2.It is difficult to decipher the precise history of all of plaintiff's claims from the record, which consists in part of handwriting on paper towels. The district court specifically identified three claims that Mr. Amos failed to raise in grievance No. 10857: (1) the claim of inadequate provision of indigent postage, (2) the claim that requests for legal resources are lost or not answered by prison staff, and (3) the claim that prisoners in segregation have such limited funds that they must choose between paying for hygienic supplies or for legal mailings. Id. We are convinced that the court was correct with respect to the first of these claims, which is all that is necessary under the total exhaustion rule. Mr. Amos's claim that requests for legal resources are lost or destroyed could be deemed to fall under his more general claim of denial of access to the law library. In grievance No. 10857, Mr. Amos raised, albeit vaguely, this general issue. See R. Vol. I, Doc. 1. Similarly, Mr. Amos's allegation regarding the choice between hygiene and pursuing legal claims falls under the more general claim of denial of legal supplies. This claim seems to have been dealt with in at least one response attached to the forms comprising grievance No. 10857, although we cannot tell whether Mr.
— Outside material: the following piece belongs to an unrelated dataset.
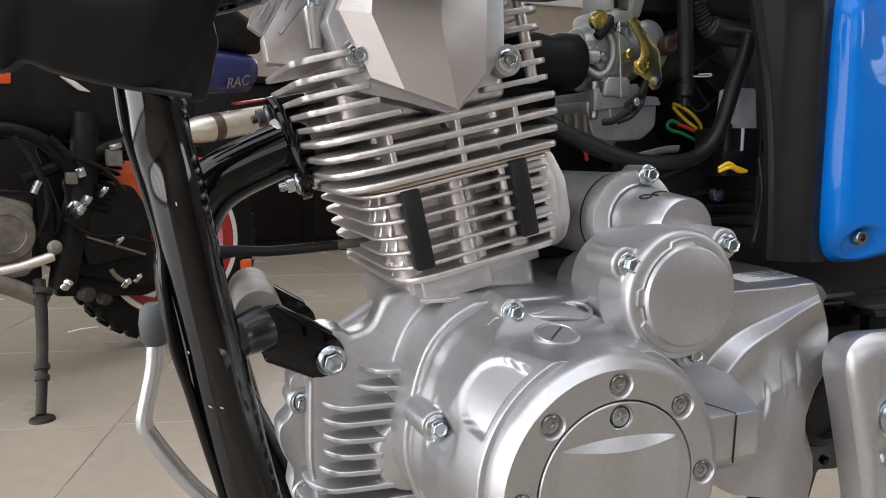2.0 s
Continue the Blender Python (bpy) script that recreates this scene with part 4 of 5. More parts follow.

Amos pursued this claim through higher levels of administrative appeal. Should this litigation continue, it is incumbent upon Mr. Amos to demonstrate exhaustion on each and every one of his claims, either through documentary evidence or by specifically describing the administrative process pursued and its outcome. Similarly, appellate review would be facilitated if, when making a finding of non-exhaustion, the district court listed each unexhausted claim with citations to the record where possible.